When you’ve genuinely seen something — really seen it, in the way that changes how you act and not just what you believe — the path that brought you there becomes invisible. You remember the destination. You forget the journey. And from the destination, the way forward looks obvious. Self-evident. Almost impossible to miss.
So when others don’t see it, the mind reaches for explanations. They must be lazy. Comfortable. Afraid. Invested in the old way. Too proud to admit they were wrong. The explanations multiply, and they all share a common structure: something is wrong with the person who can’t see what you can clearly see.
This is where shame enters. Not always as a deliberate strategy; more often as a leak. The contempt is genuine. It shows in the tone, the framing, the examples chosen. The condescension is the point, even when the argument is technically sound.
And here is the cruelest irony: it doesn’t work. Not because the insight is wrong, but because of what shame does to the person receiving it. It doesn’t open. It closes. It doesn’t invite movement toward something new. It triggers the defense of what already exists. When someone makes you feel foolish for where you are, you don’t become curious about where they’re standing. You dig in.
Shame produces escape at best. You move away from the discomfort, not toward the possibility. The motion is real. The transformation isn’t.
There’s a word for the person who manages to hold both.
Art Kleiner, in The Age of Heretics, defines a heretic as someone who sees a truth that contradicts the conventional wisdom of their organization, and remains loyal to both that truth and the organization they work for. Not one or the other. Both.
That double loyalty is extraordinarily difficult. It’s much easier to choose. You can abandon the truth to keep the peace — smile, adapt, stop pushing. Or you can keep the truth and abandon the people — declare them lost, speak only to the already converted, let contempt replace curiosity. Both are forms of giving up. The first on the insight. The second on the person.
What makes someone a heretic, in Kleiner’s sense, isn’t the strength of their conviction. Plenty of people have strong convictions. It’s the refusal to let go of either loyalty; to stay in relationship with people who haven’t arrived where you are, without pretending you haven’t arrived there yourself.
That’s not softness. It’s not relativism. It doesn’t mean assuming all positions are equally valid.
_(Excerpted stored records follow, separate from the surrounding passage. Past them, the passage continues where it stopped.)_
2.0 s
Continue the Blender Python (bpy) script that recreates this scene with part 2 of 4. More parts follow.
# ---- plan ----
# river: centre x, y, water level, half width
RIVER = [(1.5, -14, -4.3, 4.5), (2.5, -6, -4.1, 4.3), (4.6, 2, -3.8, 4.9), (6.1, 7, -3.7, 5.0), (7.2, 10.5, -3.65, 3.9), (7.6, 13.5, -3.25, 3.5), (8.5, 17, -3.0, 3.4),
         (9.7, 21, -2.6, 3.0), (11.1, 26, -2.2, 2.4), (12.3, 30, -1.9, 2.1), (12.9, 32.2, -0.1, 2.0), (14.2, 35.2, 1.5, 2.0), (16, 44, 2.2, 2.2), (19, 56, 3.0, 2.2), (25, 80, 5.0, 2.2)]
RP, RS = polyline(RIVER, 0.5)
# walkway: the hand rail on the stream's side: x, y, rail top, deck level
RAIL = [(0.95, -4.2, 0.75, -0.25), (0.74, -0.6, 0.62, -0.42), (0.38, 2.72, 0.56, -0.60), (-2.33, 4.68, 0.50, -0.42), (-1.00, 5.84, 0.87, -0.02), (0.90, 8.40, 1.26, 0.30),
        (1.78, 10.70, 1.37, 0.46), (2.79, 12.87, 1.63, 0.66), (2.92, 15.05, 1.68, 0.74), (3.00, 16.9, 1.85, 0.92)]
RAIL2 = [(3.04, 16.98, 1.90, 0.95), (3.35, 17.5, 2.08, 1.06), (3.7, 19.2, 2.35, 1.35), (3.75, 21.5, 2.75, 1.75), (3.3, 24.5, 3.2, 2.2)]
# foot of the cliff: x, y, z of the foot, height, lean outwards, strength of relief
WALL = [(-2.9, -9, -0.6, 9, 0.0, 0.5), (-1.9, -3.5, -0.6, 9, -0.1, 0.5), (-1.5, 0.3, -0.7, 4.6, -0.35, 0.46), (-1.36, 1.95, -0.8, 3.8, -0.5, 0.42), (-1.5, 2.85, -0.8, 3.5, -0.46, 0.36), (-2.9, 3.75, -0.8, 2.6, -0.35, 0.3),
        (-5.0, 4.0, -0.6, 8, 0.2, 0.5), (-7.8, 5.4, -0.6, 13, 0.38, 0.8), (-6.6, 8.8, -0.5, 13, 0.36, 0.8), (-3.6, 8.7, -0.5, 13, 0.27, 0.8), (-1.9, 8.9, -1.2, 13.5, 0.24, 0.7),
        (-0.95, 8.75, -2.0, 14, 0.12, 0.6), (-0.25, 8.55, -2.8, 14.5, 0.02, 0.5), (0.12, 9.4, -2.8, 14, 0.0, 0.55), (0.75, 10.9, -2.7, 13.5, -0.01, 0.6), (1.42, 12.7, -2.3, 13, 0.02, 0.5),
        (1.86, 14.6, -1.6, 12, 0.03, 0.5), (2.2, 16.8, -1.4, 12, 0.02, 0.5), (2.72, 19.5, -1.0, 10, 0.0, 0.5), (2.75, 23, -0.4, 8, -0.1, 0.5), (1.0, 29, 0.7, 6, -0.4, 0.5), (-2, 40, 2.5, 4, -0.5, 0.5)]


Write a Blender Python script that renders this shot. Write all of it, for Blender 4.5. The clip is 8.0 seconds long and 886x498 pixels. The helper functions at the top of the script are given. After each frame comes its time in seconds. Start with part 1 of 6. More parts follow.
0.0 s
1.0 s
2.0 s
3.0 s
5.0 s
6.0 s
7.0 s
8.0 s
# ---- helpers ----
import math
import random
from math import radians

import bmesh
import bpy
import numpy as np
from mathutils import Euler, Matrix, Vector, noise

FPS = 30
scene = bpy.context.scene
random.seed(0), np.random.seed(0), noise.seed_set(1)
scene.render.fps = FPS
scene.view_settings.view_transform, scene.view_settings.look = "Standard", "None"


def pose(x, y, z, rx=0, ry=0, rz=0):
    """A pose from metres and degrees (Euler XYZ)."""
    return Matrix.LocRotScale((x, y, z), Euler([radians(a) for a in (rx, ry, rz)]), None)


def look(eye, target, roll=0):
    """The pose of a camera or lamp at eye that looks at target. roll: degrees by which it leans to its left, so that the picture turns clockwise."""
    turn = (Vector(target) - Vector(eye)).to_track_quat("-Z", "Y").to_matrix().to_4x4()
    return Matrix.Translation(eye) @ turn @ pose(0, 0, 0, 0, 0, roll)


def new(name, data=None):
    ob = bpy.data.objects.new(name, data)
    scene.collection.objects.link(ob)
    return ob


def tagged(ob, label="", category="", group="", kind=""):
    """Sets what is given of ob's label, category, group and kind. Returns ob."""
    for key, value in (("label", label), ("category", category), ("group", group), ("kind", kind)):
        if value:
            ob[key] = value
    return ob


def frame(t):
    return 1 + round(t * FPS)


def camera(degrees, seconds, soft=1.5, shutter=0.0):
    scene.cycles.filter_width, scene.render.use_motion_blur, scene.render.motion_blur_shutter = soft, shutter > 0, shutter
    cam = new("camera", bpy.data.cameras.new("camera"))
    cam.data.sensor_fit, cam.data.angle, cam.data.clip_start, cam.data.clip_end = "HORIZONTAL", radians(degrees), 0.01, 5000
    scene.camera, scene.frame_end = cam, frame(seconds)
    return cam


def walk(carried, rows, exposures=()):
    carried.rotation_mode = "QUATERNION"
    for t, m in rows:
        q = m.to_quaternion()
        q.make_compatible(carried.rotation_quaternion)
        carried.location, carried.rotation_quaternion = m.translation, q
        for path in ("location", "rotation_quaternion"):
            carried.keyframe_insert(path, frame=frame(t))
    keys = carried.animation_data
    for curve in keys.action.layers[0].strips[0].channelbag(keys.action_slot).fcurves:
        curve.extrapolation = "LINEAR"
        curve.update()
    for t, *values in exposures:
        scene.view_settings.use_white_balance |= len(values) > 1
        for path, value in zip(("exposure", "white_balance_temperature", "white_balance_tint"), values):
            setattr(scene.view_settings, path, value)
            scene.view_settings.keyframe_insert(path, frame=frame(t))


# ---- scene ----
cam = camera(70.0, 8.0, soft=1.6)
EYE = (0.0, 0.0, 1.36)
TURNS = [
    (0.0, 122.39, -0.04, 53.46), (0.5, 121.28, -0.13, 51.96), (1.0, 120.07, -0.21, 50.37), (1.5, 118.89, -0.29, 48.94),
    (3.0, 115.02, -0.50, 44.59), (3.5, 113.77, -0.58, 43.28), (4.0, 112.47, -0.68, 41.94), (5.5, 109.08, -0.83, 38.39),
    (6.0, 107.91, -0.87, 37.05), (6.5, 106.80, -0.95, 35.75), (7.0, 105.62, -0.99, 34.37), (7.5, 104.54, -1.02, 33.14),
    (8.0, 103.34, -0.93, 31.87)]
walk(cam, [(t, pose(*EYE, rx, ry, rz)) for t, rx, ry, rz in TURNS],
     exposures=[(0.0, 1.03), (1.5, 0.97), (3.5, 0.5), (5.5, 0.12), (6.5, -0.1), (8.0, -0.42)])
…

You can believe something is genuinely better and still hold open the question: better for whom, under what conditions, and what would need to be true for this person, in this situation, to want to move?
That question, and the genuine curiosity it requires, is what separates a heretic from a preacher. The preacher already knows why you haven’t converted. The heretic is still interested in finding out.
The hardest version of this, I’ve found through some painful experiences, is the one we practice on ourselves: the double loyalty between who we are today and who we see we might become.
The curiosity I’m describing isn’t a technique. You can’t perform it. The moment it becomes a strategy for getting people to change, it collapses back into manipulation. Softer than shame, but the same structure underneath. A means to an end. The person still isn’t real to you. They’re an obstacle you’ve decided to approach more cleverly.
What makes it real is prior to method. It’s a question you have to actually want the answer to: what is it like to be where they are?
Not: what’s stopping them. Not: what would convince them. But genuine curiosity about the landscape of someone else’s position: what makes sense about it from the inside, what it costs them to consider leaving it, what they’d be giving up that you might not even be able to see from where you stand.
This is what love looks like in practice. Not warmth, necessarily. Not agreement. But the willingness to hold the other person as real, as someone whose path to the truth might look nothing like yours, and whose arrival, if it comes, will be on their own terms.
You can only change what you love. I’ve believed this for a long time, and I keep finding it confirmed. But I’ve started to think it applies in both directions. Not just: you can only change something you love. Also, you can only help someone, or something, change if you love them, if you care about the people as much as you care about the possibility you’re holding out to them.
The heretic’s double loyalty, in the end, is an act of love. Loyalty to the truth you’ve seen. Loyalty to the people who haven’t seen it yet. Neither one sacrificed for the other.
It’s harder than being right. It’s harder than being kind. But it’s the only way that actually moves anything.
Not away from what is, but toward what could be.